Stamping personnel should understand how a servo press’s ability to control slide velocity at any point in the stroke can allow the material to flow as needed to achieve critical tolerances.

It’s useful for an employee to learn that a servo press’s slide can dwell at the bottom dead center position for several seconds under tonnage, or to hold the die set closed for long periods without applying tonnage. This capability allows the material to set or bond. This can be especially useful for forming laminates using a heated platen. Other operations, such as in-die tapping and hardware insertion, benefit from this dwell capability as well.

This is the main press control screen. The default is 100% speed, but the production speed can be changed by entering any value in the controls during production. Operators can slow the press down to see when operations in the die begin and stop. Cams actuate, in-die tapping and part insertions occur, and the press can still make parts.

Recently, these servo features have been employed in processes making proprietary batteries for EVs in the automotive industry. The ability to dwell provides moderate compression of various materials. Depending on the material and application, it may be necessary to manipulate or combine press variables.

In a few cases, increasing speed during the working part of the stroke but slowing the return speed actually minimizes reverse shock when the strippers are engaged. This improves part quality.

Having the operators and setup staff change the press parameters themselves on their current applications during die tryout can help eliminate anxiety. The adjustments can be made in the controls in real time, so they can witness the effects of the changes to the part immediately. The adage “seeing is believing” has never been more accurate.

When press and other system parameter adjustments do not solve the application problem and material has been verified to be the required spec for the part (don’t just trust the “tag” on the coil or data sheet), then it’s time to reach out to the tooling industry experts.

Many times, the tooling itself and the tooling process need to be modified. With the new materials developed today—and what’s on the board for tomorrow—continuing education and training regarding how tooling can be modified to adapt to new materials must be ongoing.

A review of a plant’s total process sometimes reveals other areas that can be improved to increase system performance.

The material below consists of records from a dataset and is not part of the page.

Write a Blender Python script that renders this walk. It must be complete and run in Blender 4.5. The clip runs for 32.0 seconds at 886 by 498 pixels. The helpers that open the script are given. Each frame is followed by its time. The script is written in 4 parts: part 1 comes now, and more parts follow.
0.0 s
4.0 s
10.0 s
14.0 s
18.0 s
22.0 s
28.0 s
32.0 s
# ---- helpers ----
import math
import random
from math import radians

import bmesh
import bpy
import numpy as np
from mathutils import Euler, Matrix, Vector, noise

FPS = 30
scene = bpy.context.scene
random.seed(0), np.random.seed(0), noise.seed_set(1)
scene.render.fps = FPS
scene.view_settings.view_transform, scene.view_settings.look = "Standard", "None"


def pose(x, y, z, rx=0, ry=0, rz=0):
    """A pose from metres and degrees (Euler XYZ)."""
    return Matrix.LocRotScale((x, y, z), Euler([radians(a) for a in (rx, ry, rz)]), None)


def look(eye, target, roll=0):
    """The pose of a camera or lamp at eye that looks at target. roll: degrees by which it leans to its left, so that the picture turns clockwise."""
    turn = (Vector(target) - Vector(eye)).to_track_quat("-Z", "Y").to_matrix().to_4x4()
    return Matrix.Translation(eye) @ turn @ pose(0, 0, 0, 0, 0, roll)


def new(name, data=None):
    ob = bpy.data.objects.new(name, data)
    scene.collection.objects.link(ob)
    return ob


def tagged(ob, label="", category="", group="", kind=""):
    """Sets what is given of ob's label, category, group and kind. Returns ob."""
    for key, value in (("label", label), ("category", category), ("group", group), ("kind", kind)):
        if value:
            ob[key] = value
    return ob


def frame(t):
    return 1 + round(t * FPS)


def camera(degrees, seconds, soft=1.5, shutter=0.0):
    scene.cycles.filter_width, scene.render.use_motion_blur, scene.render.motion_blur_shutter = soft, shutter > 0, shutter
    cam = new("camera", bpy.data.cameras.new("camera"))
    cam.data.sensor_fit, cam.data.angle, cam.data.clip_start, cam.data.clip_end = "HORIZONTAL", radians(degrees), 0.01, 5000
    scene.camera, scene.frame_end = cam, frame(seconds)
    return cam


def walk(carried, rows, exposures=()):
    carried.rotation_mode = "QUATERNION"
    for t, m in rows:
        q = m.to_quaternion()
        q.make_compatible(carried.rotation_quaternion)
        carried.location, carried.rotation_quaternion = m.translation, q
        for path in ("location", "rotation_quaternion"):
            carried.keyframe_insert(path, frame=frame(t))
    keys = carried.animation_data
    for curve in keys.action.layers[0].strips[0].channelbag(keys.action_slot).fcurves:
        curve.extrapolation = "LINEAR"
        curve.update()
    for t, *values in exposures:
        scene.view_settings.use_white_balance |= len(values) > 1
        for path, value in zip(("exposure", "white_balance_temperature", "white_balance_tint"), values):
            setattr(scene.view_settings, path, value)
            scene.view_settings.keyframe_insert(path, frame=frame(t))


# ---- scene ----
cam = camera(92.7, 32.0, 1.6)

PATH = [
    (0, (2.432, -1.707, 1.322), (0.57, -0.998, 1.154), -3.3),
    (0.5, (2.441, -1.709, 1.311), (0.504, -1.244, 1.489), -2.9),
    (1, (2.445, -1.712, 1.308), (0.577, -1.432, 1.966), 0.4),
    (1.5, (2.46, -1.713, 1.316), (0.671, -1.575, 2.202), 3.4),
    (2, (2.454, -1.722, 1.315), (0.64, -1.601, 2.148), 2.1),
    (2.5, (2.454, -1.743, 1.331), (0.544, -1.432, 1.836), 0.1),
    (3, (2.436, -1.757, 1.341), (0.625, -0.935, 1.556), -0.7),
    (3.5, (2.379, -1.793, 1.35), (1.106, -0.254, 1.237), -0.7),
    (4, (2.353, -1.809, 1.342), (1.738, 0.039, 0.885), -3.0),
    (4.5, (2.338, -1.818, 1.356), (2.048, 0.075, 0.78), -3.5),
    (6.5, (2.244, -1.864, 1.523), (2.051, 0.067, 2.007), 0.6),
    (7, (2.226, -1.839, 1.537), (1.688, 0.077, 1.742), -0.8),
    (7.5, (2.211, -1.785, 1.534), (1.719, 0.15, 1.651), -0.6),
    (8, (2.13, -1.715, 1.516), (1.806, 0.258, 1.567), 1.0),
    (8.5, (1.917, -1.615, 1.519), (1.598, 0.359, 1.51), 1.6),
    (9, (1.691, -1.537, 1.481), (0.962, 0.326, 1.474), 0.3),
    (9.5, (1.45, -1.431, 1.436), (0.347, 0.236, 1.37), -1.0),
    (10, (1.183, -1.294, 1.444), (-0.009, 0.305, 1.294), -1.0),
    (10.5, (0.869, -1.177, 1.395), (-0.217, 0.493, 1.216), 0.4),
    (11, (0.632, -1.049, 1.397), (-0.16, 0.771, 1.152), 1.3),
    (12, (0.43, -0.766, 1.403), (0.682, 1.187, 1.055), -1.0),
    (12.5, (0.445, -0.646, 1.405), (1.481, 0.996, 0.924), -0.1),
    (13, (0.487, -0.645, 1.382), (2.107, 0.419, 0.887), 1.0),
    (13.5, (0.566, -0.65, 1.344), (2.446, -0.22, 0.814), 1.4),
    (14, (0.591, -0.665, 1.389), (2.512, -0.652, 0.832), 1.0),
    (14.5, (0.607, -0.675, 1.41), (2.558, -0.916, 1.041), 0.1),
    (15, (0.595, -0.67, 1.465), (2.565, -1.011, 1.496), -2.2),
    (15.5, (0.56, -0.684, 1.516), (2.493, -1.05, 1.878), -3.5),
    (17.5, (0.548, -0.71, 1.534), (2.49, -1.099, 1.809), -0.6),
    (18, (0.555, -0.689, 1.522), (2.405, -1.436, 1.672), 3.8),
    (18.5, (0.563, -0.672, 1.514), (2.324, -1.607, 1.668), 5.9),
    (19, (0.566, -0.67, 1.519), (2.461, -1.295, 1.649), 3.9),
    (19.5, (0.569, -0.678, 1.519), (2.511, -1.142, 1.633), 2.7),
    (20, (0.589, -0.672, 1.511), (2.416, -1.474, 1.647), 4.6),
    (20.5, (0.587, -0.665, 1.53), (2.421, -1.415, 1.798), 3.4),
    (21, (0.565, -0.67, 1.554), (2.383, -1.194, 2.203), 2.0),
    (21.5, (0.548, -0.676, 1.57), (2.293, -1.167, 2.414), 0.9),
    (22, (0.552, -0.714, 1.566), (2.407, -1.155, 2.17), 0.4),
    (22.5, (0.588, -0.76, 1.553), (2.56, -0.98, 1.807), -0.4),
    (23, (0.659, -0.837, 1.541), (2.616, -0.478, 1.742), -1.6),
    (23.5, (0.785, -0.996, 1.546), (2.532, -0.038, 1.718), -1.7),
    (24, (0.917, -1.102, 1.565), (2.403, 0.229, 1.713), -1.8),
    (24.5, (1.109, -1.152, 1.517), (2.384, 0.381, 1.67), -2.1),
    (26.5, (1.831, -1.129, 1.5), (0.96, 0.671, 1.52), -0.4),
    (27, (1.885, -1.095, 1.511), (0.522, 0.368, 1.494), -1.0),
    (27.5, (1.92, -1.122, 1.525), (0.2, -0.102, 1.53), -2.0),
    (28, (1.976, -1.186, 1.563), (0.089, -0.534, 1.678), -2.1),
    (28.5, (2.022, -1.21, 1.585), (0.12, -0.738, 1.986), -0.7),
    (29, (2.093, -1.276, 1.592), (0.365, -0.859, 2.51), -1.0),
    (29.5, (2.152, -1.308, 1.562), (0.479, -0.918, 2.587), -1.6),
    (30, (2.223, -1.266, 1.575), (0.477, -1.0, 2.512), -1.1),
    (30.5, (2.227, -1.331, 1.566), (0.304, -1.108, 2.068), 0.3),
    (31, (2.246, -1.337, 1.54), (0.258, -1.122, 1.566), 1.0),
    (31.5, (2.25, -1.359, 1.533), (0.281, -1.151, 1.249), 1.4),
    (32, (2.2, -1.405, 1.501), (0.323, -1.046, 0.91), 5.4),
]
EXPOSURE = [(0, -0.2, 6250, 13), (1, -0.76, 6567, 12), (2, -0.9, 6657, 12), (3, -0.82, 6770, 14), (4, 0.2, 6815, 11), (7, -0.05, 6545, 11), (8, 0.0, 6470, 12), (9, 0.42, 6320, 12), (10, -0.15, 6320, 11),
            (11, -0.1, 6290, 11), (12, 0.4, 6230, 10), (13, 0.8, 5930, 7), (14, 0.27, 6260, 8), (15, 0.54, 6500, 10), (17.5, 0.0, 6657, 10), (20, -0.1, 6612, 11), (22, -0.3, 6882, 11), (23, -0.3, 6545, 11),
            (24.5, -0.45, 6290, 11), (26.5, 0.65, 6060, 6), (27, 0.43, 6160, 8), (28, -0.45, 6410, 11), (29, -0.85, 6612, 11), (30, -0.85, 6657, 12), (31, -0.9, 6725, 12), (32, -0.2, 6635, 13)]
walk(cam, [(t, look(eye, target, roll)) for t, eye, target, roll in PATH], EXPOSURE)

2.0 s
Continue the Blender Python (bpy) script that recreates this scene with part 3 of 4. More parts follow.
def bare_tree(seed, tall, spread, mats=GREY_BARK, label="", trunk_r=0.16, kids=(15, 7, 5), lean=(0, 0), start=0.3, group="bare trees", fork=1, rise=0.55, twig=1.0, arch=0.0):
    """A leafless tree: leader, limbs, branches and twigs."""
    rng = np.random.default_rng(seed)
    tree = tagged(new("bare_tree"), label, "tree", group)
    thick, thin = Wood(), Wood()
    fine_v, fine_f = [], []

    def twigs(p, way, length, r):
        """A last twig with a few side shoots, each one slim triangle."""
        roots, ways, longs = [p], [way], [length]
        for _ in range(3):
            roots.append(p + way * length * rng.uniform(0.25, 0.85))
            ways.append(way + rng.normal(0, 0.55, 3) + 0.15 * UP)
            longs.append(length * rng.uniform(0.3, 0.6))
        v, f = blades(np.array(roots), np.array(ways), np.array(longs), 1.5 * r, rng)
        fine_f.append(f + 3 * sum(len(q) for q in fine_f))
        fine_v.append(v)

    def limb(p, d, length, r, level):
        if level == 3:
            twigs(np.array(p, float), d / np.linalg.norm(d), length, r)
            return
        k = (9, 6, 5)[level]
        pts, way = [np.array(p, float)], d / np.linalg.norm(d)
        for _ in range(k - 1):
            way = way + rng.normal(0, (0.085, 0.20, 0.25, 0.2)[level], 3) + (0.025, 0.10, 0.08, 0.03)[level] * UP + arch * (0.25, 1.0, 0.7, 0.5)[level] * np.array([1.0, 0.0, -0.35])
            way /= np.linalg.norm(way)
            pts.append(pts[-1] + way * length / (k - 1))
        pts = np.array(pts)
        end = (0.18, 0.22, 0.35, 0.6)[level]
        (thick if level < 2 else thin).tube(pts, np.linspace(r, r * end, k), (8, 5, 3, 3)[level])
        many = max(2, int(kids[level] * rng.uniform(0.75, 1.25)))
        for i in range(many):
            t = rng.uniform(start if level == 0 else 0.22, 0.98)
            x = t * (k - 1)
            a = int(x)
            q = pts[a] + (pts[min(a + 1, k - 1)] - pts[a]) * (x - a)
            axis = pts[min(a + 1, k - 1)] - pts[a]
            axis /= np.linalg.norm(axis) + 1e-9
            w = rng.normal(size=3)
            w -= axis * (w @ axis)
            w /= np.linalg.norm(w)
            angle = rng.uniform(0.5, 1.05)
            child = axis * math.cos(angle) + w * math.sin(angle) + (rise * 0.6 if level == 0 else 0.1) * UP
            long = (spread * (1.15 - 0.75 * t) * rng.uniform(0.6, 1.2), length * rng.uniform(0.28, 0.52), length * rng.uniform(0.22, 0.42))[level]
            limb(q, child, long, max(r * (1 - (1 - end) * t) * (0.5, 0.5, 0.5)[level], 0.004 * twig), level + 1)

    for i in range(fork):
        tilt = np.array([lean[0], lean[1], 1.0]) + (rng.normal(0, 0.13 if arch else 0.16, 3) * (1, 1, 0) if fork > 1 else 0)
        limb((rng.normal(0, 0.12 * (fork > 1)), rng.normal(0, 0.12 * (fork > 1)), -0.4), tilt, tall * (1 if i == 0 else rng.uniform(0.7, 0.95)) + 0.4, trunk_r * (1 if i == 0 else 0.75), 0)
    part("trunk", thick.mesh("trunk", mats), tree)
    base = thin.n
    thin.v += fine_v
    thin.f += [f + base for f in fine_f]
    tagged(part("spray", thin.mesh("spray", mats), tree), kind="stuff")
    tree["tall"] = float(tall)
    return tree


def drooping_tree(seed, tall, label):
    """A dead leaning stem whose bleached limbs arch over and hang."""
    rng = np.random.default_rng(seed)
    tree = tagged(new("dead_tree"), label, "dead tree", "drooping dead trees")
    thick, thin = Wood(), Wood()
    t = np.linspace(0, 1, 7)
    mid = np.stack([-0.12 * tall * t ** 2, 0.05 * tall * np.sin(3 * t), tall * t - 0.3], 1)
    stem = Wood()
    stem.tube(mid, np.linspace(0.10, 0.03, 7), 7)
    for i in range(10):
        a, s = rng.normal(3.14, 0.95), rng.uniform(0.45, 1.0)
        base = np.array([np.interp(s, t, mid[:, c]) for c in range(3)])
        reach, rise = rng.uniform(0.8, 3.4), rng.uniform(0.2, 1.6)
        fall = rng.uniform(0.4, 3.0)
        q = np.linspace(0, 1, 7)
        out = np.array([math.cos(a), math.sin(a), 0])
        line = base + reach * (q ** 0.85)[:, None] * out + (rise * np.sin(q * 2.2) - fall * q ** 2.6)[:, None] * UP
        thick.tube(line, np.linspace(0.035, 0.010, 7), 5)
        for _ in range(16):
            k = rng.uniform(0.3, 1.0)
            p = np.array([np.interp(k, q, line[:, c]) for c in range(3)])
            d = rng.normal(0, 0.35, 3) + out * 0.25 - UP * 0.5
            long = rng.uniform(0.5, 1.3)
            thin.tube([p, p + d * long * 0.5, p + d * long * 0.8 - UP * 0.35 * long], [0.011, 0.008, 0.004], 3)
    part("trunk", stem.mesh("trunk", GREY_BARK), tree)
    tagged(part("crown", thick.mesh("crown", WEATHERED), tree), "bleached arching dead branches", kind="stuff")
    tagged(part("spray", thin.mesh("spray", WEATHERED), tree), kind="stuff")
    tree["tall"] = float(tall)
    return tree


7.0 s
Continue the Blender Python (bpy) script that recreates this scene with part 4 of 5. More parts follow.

Every part operation consists not only of the press, tooling, and material, but also material feeding equipment, the in-press part transferring method, additional in-die processes such as tapping and insertion, and the unloading process. The entire system needs to work together efficiently to net a good part. This might include adjusting or syncing the timing of the feed, transfer, press speed, and motion.

Most servo presses can stamp a part slowly, even as slow as 2 SPM. This makes it possible to inspect the timing of the feed, cams, and other devices to determine if they need to be tweaked to improve throughput and part quality. Personnel can do this to minimize reworking and trial-and-error troubleshooting time.

Sales brochures, advertising, and even tool shows are not substitutes for hands-on experience using servo technology with an actual die and material in die tryouts. This is significantly more effective in bridging the gap between using traditional mechanical presses and servomechanical presses.

There is no how-to reference book that covers all these new materials and processes. It’s optimal for personnel to engage in actual working webinars during which experts not only analyze and review actual manufacturing problems but also give live demonstrations on servo presses, showing exactly how to program the press parameters and manipulate them to solve these problems.

Concerning the turnover of staff, the necessity to hire and train new operators and manufacturing support staff is constant and increasing. New staff will need to be trained.

Follow-up visits and training by OEM press builders and experts provide a high level of support and serve as a continuing resource as materials and technologies continue to evolve.